One might ask why Honda just doesn’t set the front/rear wing downforce ratios as suggested above and be done with it.

The answer is that aerodynamic downforce can be generated both by adding wings or by using the vehicle’s body.

If you open an aerodynamics book the text will explain it thus: coupled configuration downforce is much larger than the combined (but far apart) contribution of the body and the wing alone.

Again, all things being equal (e.g., ground clearance and wing angle) the interaction of the various components on the external surface of the race car create the strongest interactions to influence performance.
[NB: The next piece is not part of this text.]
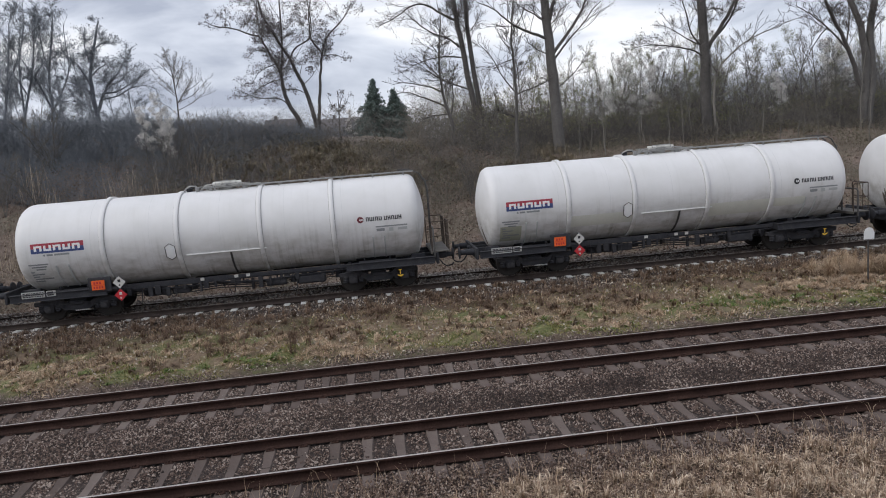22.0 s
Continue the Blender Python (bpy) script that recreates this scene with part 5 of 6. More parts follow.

The author is making such a big deal of this because if you notice, on the Honda, there is a dorsal fin running along the top and rear of the engine cowling.

That fin, which was first added to race cars nearly 80 years ago, is intended to influence rotational stability at high speed.

The earliest racers were limited to the extreme by their tires. As a means of controlling the sideways slip of early tires at the limits of traction manufacturers experimented with these longitudinal wings to act as windbreaks and help keep their cars on line in an arc around a high-speed corner.

In situations of large side-slip, such as cornering at Indianapolis Motor Speedway at speeds well over 200 mph, the smaller variation in yaw (roll) derived from the longitudinal fin should result in lessened rotational moment and afford a slightly greater tire patch in contact with the diamond-ground surface.

In lay terms, a more stable car through the corners than the Chevrolet, and more rubber meeting the road when the driver unwinds the wheel and the throttle is pounded home out of the turn.

Computational fluid dynamics and shaker-rigs and conjecture can’t make up for time on the track; and it won’t be until the INDYCAR series tests at IMS on May 3rd that we will have any evidence that the kind of balance known as “parity” is restored when super-speedway racing commences.